Q: When will the re-sentencing in Miami take place for Ramón Labañino, Antonio Guerrero and Fernando González? Will it happen after the Supreme Court appeal?
A: That hasn’t been decided yet. It is possible that it will happen before the Supreme Court has decided, but most likely it will be after. It depends on how the proceedings go, both in the Supreme Court and otherwise.
Q: It is now over 10 years and the wheels of justice are grinding extremely slow. So much of the delay is based on the legal technicality that you have described.
A: It is certainly tough. It is tough to wait, particularly if we are found to be correct, which we believe we are. It is a long time.
Q: What can happen legally if the Supreme Court were to turn down the writ of certiorari?
A: The defendants would still have legal options, including a procedure for moving to vacate the convictions and sentences in the district court. And that would have to take place within a year after the Supreme Court decides. It would require a formalized type of a habeas corpus proceeding, called a motion to vacate judgment/conviction. It has a time limit of one year. Time limits have been imposed on almost all habeas and post-conviction litigation based on a federal law passed in 1996. We would have a one-year deadline after the conclusion of the Supreme Court process, to file an initial habeascorpus petition. There are subsequent habeas rights but the initial ones have to be filed within a year.
Q: Does that mean that all and any future issues, any remaining issues of appeal, have to be presented then?
A: That is correct.
Q: How much does public awareness of the case and support for the Cuban Five help in gaining their freedom?
A: The support has been unwavering for the Five but it has also been growing.

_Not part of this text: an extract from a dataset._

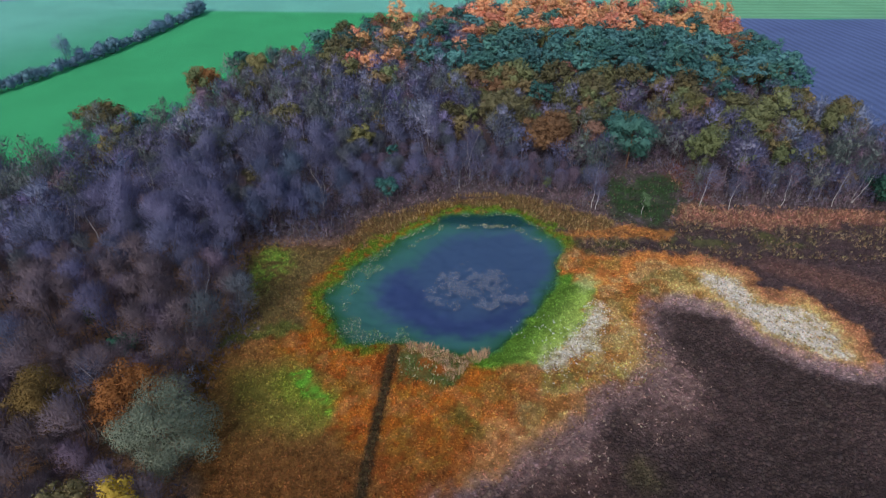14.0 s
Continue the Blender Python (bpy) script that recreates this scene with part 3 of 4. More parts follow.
M_OAK = leaf_material("russet_oak_leaves", (0.190, 0.110, 0.058), 0.006)
M_OAK_OLIVE = leaf_material("olive_brown_oak_leaves", (0.122, 0.116, 0.060))
M_OCHRE = leaf_material("ochre_leaves", (0.190, 0.146, 0.074), 0.025)
M_OLIVE = leaf_material("olive_birch_leaves", (0.150, 0.166, 0.078), 0.03)
M_OLIVE_OCHRE = leaf_material("olive_ochre_leaves", (0.190, 0.172, 0.078))
M_ORANGE = leaf_material("brown_orange_oak_leaves", (0.212, 0.086, 0.030), 0.004)
M_YELLOW = leaf_material("yellow_leaves", (0.430, 0.330, 0.050))
M_REDDISH = leaf_material("dull_red_leaves", (0.250, 0.135, 0.110))
M_PINE = leaf_material("blue_green_pine_needles", (0.076, 0.190, 0.180), 0.03)
M_PINE_LIGHT = leaf_material("grey_green_pine_needles", (0.075, 0.190, 0.168), 0.015)
M_PINE_DARK = leaf_material("dark_pine_needles", (0.050, 0.135, 0.128), 0.02)
M_DARK_GREEN = leaf_material("dark_green_leaves", (0.036, 0.100, 0.066), 0.02)
M_LARCH = leaf_material("orange_larch_needles", (0.560, 0.270, 0.150), 0.026)
M_WILLOW = leaf_material("grey_green_willow_leaves", (0.150, 0.172, 0.124), 0.008)

G_BIRCH, G_PINE, G_LARCH, G_LEAF = "bare birches of the wood", "pines of the wood", "larches of the wood", "leafy trees of the wood"


def rng_of(k):
    return np.random.default_rng(1000 + k)


# bare birches: six shapes
BIRCHES = []
for k, (h, lean, wide, stems, crown_mat, label) in enumerate((
        (14.0, (0.03, 0.0), 0.27, 1, M_TWIGS, "bare birch with a grey-white trunk and purplish twigs"),
        (12.5, (-0.06, 0.03), 0.29, 2, M_TWIGS, "bare twin-stemmed birch with purplish twigs"),
        (15.0, (0.10, -0.04), 0.24, 2, M_TWIGS_PALE, "tall bare birch with a pale twiggy crown"),
        (11.5, (0.0, 0.06), 0.31, 2, M_TWIGS_BROWN, "low bare birch with reddish brown twigs"),
        (13.0, (0.10, -0.03), 0.28, 1, M_TWIGS_OLIVE, "bare leaning birch with lichen-green twigs"),
        (13.5, (-0.03, -0.05), 0.30, 3, M_TWIGS_PALE, "bare many-stemmed birch with a wide lavender crown"),
        (13.0, (0.04, 0.02), 0.30, 2, M_TWIGS_DARK, "dark blue-grey bare tree at the wood's edge"),
        (12.5, (0.03, 0.03), 0.30, 2, M_TWIGS_WARM, "bare birch with warm brown twigs near the fen"),
        (15.5, (0.10, -0.02), 0.25, 3, M_TWIGS_PALE, "tall birch with white forked stems and thin pale twigs"))):
    if k == 8:
        tr, cr, _ = bare_tree(rng_of(k), h, lean, 14, 420, wide, 0.085, 0.5, 0.10, lobes=14, stems=stems, puff=1.1, crook=0.05, core=0)
    else:
        tr, cr, _ = bare_tree(rng_of(k), h, lean, 12, 2500, wide, 0.080, 0.22, lobes=11, stems=stems, puff=1.15)
    BIRCHES.append(master("birch_tree", label, "birch", (tr, cr), (M_BIRCH_BARK if k == 8 else M_GREY_BARK, crown_mat), G_BIRCH))

OAKS = [master("oak_tree", lab, "oak", leafy_tree(rng_of(20 + k), h, r, low, 38, 1500, 0.36, turn=0.28, lobe=0.26), (M_DARK_BARK, mat), G_LEAF)
        for k, (h, r, low, mat, lab) in enumerate((
            (14.0, 6.0, 3.5, M_OAK, "round oak with russet brown autumn leaves"),
            (14.0, 5.5, 3.0, M_OAK_OLIVE, "oak with dull olive brown leaves"),
            (11.0, 4.2, 2.5, M_OCHRE, "small oak with ochre autumn leaves"),
            (11.5, 3.8, 2.5, M_REDDISH, "slender tree with dull red autumn leaves")))]
OLIVES = [master("leafy_birch", lab, "birch", leafy_tree(rng_of(30 + k), h, r, low, 22, 850, 0.34, 1.0, 0.17, lean, 0.16, turn=0.28), (M_GREY_BARK, mat), G_LEAF)
          for k, (h, r, low, lean, mat, lab) in enumerate((
              (13.5, 3.8, 1.8, (0.03, 0), M_OLIVE, "birch still in olive green leaf"),
              (12.0, 3.4, 1.4, (-0.04, 0.02), M_OCHRE, "birch with thin ochre leaves"),
              (9.0, 2.4, 2.0, (0, 0), M_YELLOW, "small birch with bright yellow leaves")))]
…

Anyone who takes the time to look at the improprieties of prosecutions that are obviously politically related can clearly see some aspects of this case simply cry out for revision. I think it is a case that needs to be addressed by the Supreme Court. That has been my feeling personally since the beginning. I think the Supreme Court could set a set an important standard with respect to justice in the United States. This could help the U.S. image in the world as well as improve bilateral relations.
Q: You have visited Fernando González lately. Can you tell us about him?

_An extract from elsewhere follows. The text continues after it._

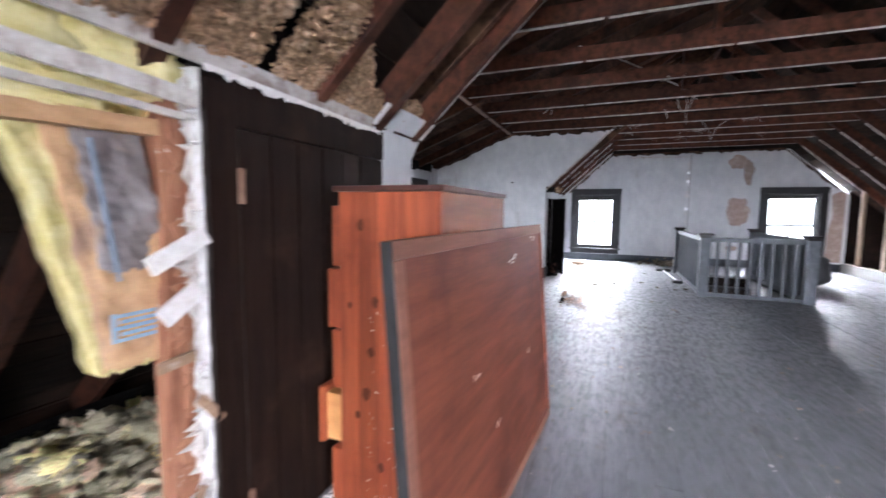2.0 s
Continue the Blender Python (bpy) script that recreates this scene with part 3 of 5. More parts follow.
for k, x in enumerate((2.98, 3.37)):
    part("rafter", beamm((x, NEARWALL + 0.1, left_roof(NEARWALL + 0.1) + 0.075), (x, RIDGE, left_roof(RIDGE) + 0.075), 0.06, 0.16, (0, 1, 1), 16, 0.006, k + 90), RAFTER, frame_left)
part("plaster_flap", beamm((2.92, 1.085, left_roof(1.085) - 0.012), (3.46, 1.085, left_roof(1.085) - 0.012), 0.12, 0.012, (0, 1, 1), 14, 0.004, 15), PLASTER, frame_left, "ragged white plaster at the foot of the rafters")
part("plaster_bead", beamm((3.40, 1.10, left_roof(1.10) - 0.01), (3.40, 0.1, left_roof(0.1) - 0.01), 0.03, 0.034, (0, 1, 1), 40, 0.009, 5), PAINTWHITE, frame_left, "ragged white plaster edge on a rafter")
for k, x in enumerate((3.5, 4.1, 4.9, 5.7, 6.51, 7.31, 8.12, 8.75)):
    part("rafter", beamm((x, WINWALL + 0.1, dormer_roof(WINWALL + 0.1) + 0.06), (x, RIDGE + 0.2, dormer_roof(RIDGE + 0.2) + 0.06), 0.05, 0.12, (0, 1, 1), 16, 0.006, k + 60), RAFTER, frame_dormer)
    if 4.5 < x < 8.5:
        part("plaster_strip", beamm((x, 3.2, dormer_roof(3.2) - 0.007), (x, 2.0, dormer_roof(2.0) - 0.007), 0.028, 0.008, segs=16, wobble=0.006, seed=k), DUSTEDGE, frame_dormer, "pale lath strip under a rafter")
part("ledger_strip", beamm((CHEEK + 0.05, 1.84, 2.612), (DORMER - 0.01, 1.84, 2.612), 0.045, 0.022, segs=24, wobble=0.006, seed=3), MOULD, frame_dormer, "brown ledger strip along the rafters")
part("ridge_board", beamm((BACK, RIDGE, RZ + 0.1), (FAR, RIDGE, RZ + 0.1), 0.03, 0.2, segs=20, seed=9), RAFTER, frame_ties)
part("centre_prop", beamm((5.43, -0.72, 2.66), (5.43, -0.72, 3.35), 0.05, 0.13, (1, 0, 0), 6, 0.004, 11), TIEWOOD, frame_ties)
part("centre_prop", beamm((7.06, -0.70, 2.70), (7.06, -0.70, 3.35), 0.05, 0.12, (1, 0, 0), 6, 0.004, 12), TIEWOOD, frame_ties)
for k, (x, y0, z0, y1, z1) in enumerate(((8.2, -1.1, 2.7, -1.55, 3.7), (6.6, -0.2, 2.75, -1.5, 3.75), (9.0, -1.9, 2.72, -1.6, 3.9))):
    part("brace", beamm((x, y0, z0), (x + 0.1, y1, z1), 0.03, 0.06, (1, 0, 0), 6, 0.004, 20 + k), TIEWOOD, frame_ties)

# ---- knee wall on the right: bare studs on a low base ----
knee = thing("wall_knee_right", "bare stud knee wall, plaster gone", "wall", kind="structure")
part("base_board", boxm(BACK, 7.0, RIGHT - 0.02, RIGHT, 0.0, 0.20, 0.004), DARKTRIM, knee, "dark painted baseboard with a dusty top")
part("base_board", boxm(7.86, FAR, RIGHT - 0.02, RIGHT, 0.0, 0.19, 0.004), GREYBASE, knee, "dusty grey baseboard")
part("sole_plate", beamm((BACK, RIGHT - 0.075, 0.155), (7.0, RIGHT - 0.075, 0.155), 0.105, 0.075, segs=30, wobble=0.005, seed=1), LIME, knee, "plaster-whitened sole plate")
part("sole_plate", beamm((7.86, RIGHT - 0.075, 0.15), (FAR, RIGHT - 0.075, 0.15), 0.105, 0.075, segs=30, wobble=0.005, seed=2), LIME, knee, "plaster-whitened sole plate")
for k, x in enumerate((11.79, 10.95, 10.12, 9.31, 8.53, 6.96, 6.22, 5.35, 4.5, 3.7, 2.9, 2.0, 1.2, 0.4)):
    part("stud", beamm((x, RIGHT - 0.06, 0.19), (x, RIGHT - 0.06, 1.66), 0.05, 0.09, (1, 0, 0), 9, 0.005, k + 30), OLDSTUD, knee)

# closing boards added round the eaves and under the joists to keep daylight out
struct("wall_eave_left", boxm(BACK, 3.3, 2.98, 3.05, -0.2, 0.5), DARKBOARDS, "near-black boards added to close the eave", "wall")
struct("wall_eave_far", boxm(8.96, FAR, 2.9, 2.97, -0.2, 0.5), DARKBOARDS, "dark boards added to close the eave", "wall")
struct("wall_eave_right", boxm(BACK, FAR, -6.42, -6.36, -0.2, 0.5), DARKBOARDS, "dark boards added to close the eave", "wall")
struct("wall_cheek_back", boxm(3.19, 3.245, 1.24, 3.0, -0.05, 1.75), DARKBOARDS, "near-black boards closing the eave", "wall")
struct("underfloor", pierced(bmesh.new(), [[(BACK, -6.4), (FAR, -6.4), (FAR, 3.6), (BACK, 3.6)]], [(8.1, 10.7, -2.51, -1.21)], -0.04, lambda u, w, d: (u, w, -0.3 + d)), DARKBOARDS, "dark boards added to close the joist space", "floor")
struct("joist", beamm((6.995, 0.3, -0.148), (7.01, 1.0, -0.148), 0.05, 0.235, (0, 0, 1), 30, 0.006, 77), ROTJOIST, "old joist seen through the floor hole", "beam")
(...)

A: I saw Fernando in July. He is very attentive to the issues and progress of the case, as well as the support actions for the Five. Fernando is a very strong and calm personality. He is extremely courteous and respectful, not only of the lawyers but of the prosecutors and the court system. He is certainly grateful for all the support he receives and he tries to return correspondence to the greatest extent possible. A gentleman is how I would describe him in one word.
Q: What message would you give to the people around the world who are involved in the political support for the Cuban Five?
A: My message would be one of gratitude. These legal situations take a great toll on the defendants, the attorneys, and their families. To know that there are people who care about justice and fairness is fundamental and has been a great sustaining aspect of this case. Even though we have not won a substantial part of the appeal yet, each of the Five has been sustained by the support.
We in the defense team have tried to live up to everything we have said about the case and I believe that we have. The case is what it was from the beginning. It was prosecuted in a local environment in which it was least likely to be viewed dispassionately, least likely to be resolved based just on what transpired in court. Extremely long sentences were imposed. Fundamental questions of law and justice are involved and the case merits attention and concern.
Q: Thank you so much, Richard. For everybody who is dedicated to fighting for the Five until they are all home, for the people who support Cuba’s right to be free, we thank you and all the attorneys who are working tirelessly in this effort.